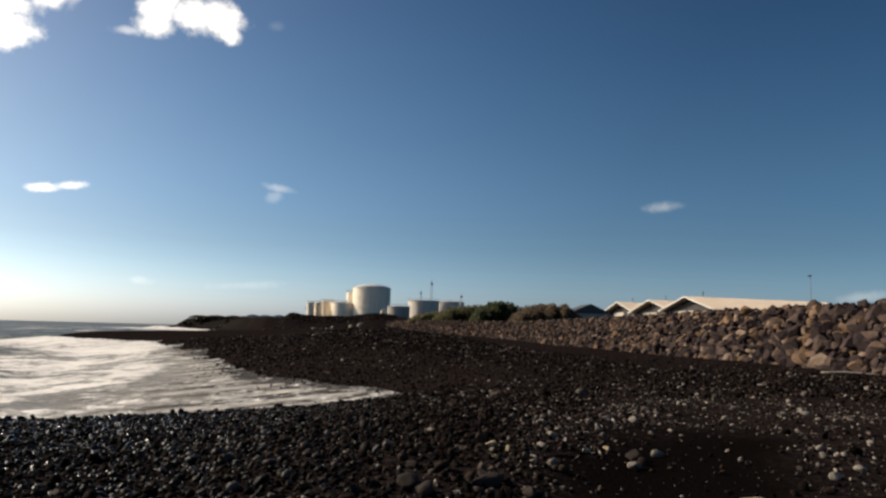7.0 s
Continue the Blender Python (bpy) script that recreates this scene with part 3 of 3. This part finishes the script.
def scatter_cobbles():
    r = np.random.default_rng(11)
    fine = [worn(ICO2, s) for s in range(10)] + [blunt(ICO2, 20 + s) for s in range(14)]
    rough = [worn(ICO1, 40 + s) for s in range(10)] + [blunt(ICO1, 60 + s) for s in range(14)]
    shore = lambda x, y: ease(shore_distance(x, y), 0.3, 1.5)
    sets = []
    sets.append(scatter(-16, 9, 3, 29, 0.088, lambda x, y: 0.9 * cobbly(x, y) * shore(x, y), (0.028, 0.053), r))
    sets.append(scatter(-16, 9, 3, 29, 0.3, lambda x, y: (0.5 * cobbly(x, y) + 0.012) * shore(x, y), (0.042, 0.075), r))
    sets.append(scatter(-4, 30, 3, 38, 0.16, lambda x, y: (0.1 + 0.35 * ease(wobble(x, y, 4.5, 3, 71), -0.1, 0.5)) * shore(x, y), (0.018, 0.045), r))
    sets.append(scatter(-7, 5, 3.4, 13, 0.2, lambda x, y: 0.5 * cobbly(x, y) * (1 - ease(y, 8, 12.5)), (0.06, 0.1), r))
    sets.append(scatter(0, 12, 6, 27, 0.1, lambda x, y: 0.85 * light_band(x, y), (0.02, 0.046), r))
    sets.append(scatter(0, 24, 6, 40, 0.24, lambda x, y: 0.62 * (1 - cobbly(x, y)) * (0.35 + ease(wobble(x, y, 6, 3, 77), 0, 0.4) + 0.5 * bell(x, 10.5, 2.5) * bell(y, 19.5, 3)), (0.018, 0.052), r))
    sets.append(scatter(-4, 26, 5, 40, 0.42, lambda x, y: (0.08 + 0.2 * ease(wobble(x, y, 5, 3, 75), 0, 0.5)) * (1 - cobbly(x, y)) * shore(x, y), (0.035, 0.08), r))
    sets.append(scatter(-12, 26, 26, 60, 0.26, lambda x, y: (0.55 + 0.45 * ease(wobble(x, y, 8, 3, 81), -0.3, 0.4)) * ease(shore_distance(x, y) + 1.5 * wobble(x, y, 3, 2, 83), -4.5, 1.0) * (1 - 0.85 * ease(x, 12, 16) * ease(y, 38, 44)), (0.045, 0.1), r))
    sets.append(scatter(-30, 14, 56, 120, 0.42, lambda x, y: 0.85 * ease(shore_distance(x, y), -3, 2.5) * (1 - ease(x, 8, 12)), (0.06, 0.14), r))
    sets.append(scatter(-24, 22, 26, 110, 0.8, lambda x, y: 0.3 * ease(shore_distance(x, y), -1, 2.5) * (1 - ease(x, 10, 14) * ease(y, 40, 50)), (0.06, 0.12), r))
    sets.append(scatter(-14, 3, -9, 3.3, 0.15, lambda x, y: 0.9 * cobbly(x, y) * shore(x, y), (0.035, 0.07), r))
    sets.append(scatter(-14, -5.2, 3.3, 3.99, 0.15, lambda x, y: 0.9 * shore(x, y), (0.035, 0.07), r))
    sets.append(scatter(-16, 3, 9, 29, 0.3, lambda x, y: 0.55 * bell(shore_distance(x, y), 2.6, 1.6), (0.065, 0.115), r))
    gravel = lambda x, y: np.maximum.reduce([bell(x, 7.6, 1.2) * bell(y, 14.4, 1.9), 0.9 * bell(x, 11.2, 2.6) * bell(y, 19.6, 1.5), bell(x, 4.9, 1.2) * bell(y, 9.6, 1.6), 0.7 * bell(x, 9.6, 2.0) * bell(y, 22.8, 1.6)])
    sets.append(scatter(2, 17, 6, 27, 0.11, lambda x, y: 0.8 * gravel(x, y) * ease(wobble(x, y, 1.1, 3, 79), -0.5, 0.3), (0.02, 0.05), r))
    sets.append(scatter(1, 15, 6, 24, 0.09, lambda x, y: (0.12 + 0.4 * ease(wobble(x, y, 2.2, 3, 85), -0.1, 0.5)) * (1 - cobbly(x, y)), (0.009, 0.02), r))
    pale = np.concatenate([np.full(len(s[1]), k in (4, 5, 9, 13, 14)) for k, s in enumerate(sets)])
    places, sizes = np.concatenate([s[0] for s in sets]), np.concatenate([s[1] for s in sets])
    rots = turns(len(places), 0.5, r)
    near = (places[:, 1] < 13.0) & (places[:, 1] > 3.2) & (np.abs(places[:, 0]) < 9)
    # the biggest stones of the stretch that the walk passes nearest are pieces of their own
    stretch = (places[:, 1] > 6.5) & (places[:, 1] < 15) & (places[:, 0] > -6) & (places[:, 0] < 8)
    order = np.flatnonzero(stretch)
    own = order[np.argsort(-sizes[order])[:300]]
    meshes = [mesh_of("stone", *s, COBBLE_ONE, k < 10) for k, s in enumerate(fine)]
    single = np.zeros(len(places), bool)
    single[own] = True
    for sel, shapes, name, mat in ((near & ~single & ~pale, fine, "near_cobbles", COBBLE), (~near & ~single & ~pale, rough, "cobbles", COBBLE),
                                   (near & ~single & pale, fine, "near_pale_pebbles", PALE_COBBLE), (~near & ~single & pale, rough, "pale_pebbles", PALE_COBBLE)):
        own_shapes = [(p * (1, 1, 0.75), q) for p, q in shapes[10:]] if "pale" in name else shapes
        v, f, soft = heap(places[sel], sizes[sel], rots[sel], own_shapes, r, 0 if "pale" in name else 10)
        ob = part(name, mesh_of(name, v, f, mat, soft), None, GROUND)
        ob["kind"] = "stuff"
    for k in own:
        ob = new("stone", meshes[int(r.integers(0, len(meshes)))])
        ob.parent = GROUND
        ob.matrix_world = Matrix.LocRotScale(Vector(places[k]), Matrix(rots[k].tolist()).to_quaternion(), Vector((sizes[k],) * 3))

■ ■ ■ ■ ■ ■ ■

## EXERCISE REQUIREMENTS:
From the material above, copy everything exactly but the pictures.

## SOLUTION FOR THIS EXERCISE:
7.0 s
Continue the Blender Python (bpy) script that recreates this scene with part 3 of 3. This part finishes the script.
def scatter_cobbles():
    r = np.random.default_rng(11)
    fine = [worn(ICO2, s) for s in range(10)] + [blunt(ICO2, 20 + s) for s in range(14)]
    rough = [worn(ICO1, 40 + s) for s in range(10)] + [blunt(ICO1, 60 + s) for s in range(14)]
    shore = lambda x, y: ease(shore_distance(x, y), 0.3, 1.5)
    sets = []
    sets.append(scatter(-16, 9, 3, 29, 0.088, lambda x, y: 0.9 * cobbly(x, y) * shore(x, y), (0.028, 0.053), r))
    sets.append(scatter(-16, 9, 3, 29, 0.3, lambda x, y: (0.5 * cobbly(x, y) + 0.012) * shore(x, y), (0.042, 0.075), r))
    sets.append(scatter(-4, 30, 3, 38, 0.16, lambda x, y: (0.1 + 0.35 * ease(wobble(x, y, 4.5, 3, 71), -0.1, 0.5)) * shore(x, y), (0.018, 0.045), r))
    sets.append(scatter(-7, 5, 3.4, 13, 0.2, lambda x, y: 0.5 * cobbly(x, y) * (1 - ease(y, 8, 12.5)), (0.06, 0.1), r))
    sets.append(scatter(0, 12, 6, 27, 0.1, lambda x, y: 0.85 * light_band(x, y), (0.02, 0.046), r))
    sets.append(scatter(0, 24, 6, 40, 0.24, lambda x, y: 0.62 * (1 - cobbly(x, y)) * (0.35 + ease(wobble(x, y, 6, 3, 77), 0, 0.4) + 0.5 * bell(x, 10.5, 2.5) * bell(y, 19.5, 3)), (0.018, 0.052), r))
    sets.append(scatter(-4, 26, 5, 40, 0.42, lambda x, y: (0.08 + 0.2 * ease(wobble(x, y, 5, 3, 75), 0, 0.5)) * (1 - cobbly(x, y)) * shore(x, y), (0.035, 0.08), r))
    sets.append(scatter(-12, 26, 26, 60, 0.26, lambda x, y: (0.55 + 0.45 * ease(wobble(x, y, 8, 3, 81), -0.3, 0.4)) * ease(shore_distance(x, y) + 1.5 * wobble(x, y, 3, 2, 83), -4.5, 1.0) * (1 - 0.85 * ease(x, 12, 16) * ease(y, 38, 44)), (0.045, 0.1), r))
    sets.append(scatter(-30, 14, 56, 120, 0.42, lambda x, y: 0.85 * ease(shore_distance(x, y), -3, 2.5) * (1 - ease(x, 8, 12)), (0.06, 0.14), r))
    sets.append(scatter(-24, 22, 26, 110, 0.8, lambda x, y: 0.3 * ease(shore_distance(x, y), -1, 2.5) * (1 - ease(x, 10, 14) * ease(y, 40, 50)), (0.06, 0.12), r))
    sets.append(scatter(-14, 3, -9, 3.3, 0.15, lambda x, y: 0.9 * cobbly(x, y) * shore(x, y), (0.035, 0.07), r))
    sets.append(scatter(-14, -5.2, 3.3, 3.99, 0.15, lambda x, y: 0.9 * shore(x, y), (0.035, 0.07), r))
    sets.append(scatter(-16, 3, 9, 29, 0.3, lambda x, y: 0.55 * bell(shore_distance(x, y), 2.6, 1.6), (0.065, 0.115), r))
    gravel = lambda x, y: np.maximum.reduce([bell(x, 7.6, 1.2) * bell(y, 14.4, 1.9), 0.9 * bell(x, 11.2, 2.6) * bell(y, 19.6, 1.5), bell(x, 4.9, 1.2) * bell(y, 9.6, 1.6), 0.7 * bell(x, 9.6, 2.0) * bell(y, 22.8, 1.6)])
    sets.append(scatter(2, 17, 6, 27, 0.11, lambda x, y: 0.8 * gravel(x, y) * ease(wobble(x, y, 1.1, 3, 79), -0.5, 0.3), (0.02, 0.05), r))
    sets.append(scatter(1, 15, 6, 24, 0.09, lambda x, y: (0.12 + 0.4 * ease(wobble(x, y, 2.2, 3, 85), -0.1, 0.5)) * (1 - cobbly(x, y)), (0.009, 0.02), r))
    pale = np.concatenate([np.full(len(s[1]), k in (4, 5, 9, 13, 14)) for k, s in enumerate(sets)])
    places, sizes = np.concatenate([s[0] for s in sets]), np.concatenate([s[1] for s in sets])
    rots = turns(len(places), 0.5, r)
    near = (places[:, 1] < 13.0) & (places[:, 1] > 3.2) & (np.abs(places[:, 0]) < 9)
    # the biggest stones of the stretch that the walk passes nearest are pieces of their own
    stretch = (places[:, 1] > 6.5) & (places[:, 1] < 15) & (places[:, 0] > -6) & (places[:, 0] < 8)
    order = np.flatnonzero(stretch)
    own = order[np.argsort(-sizes[order])[:300]]
    meshes = [mesh_of("stone", *s, COBBLE_ONE, k < 10) for k, s in enumerate(fine)]
    single = np.zeros(len(places), bool)
    single[own] = True
    for sel, shapes, name, mat in ((near & ~single & ~pale, fine, "near_cobbles", COBBLE), (~near & ~single & ~pale, rough, "cobbles", COBBLE),
                                   (near & ~single & pale, fine, "near_pale_pebbles", PALE_COBBLE), (~near & ~single & pale, rough, "pale_pebbles", PALE_COBBLE)):
        own_shapes = [(p * (1, 1, 0.75), q) for p, q in shapes[10:]] if "pale" in name else shapes
        v, f, soft = heap(places[sel], sizes[sel], rots[sel], own_shapes, r, 0 if "pale" in name else 10)
        ob = part(name, mesh_of(name, v, f, mat, soft), None, GROUND)
        ob["kind"] = "stuff"
    for k in own:
        ob = new("stone", meshes[int(r.integers(0, len(meshes)))])
        ob.parent = GROUND
        ob.matrix_world = Matrix.LocRotScale(Vector(places[k]), Matrix(rots[k].tolist()).to_quaternion(), Vector((sizes[k],) * 3))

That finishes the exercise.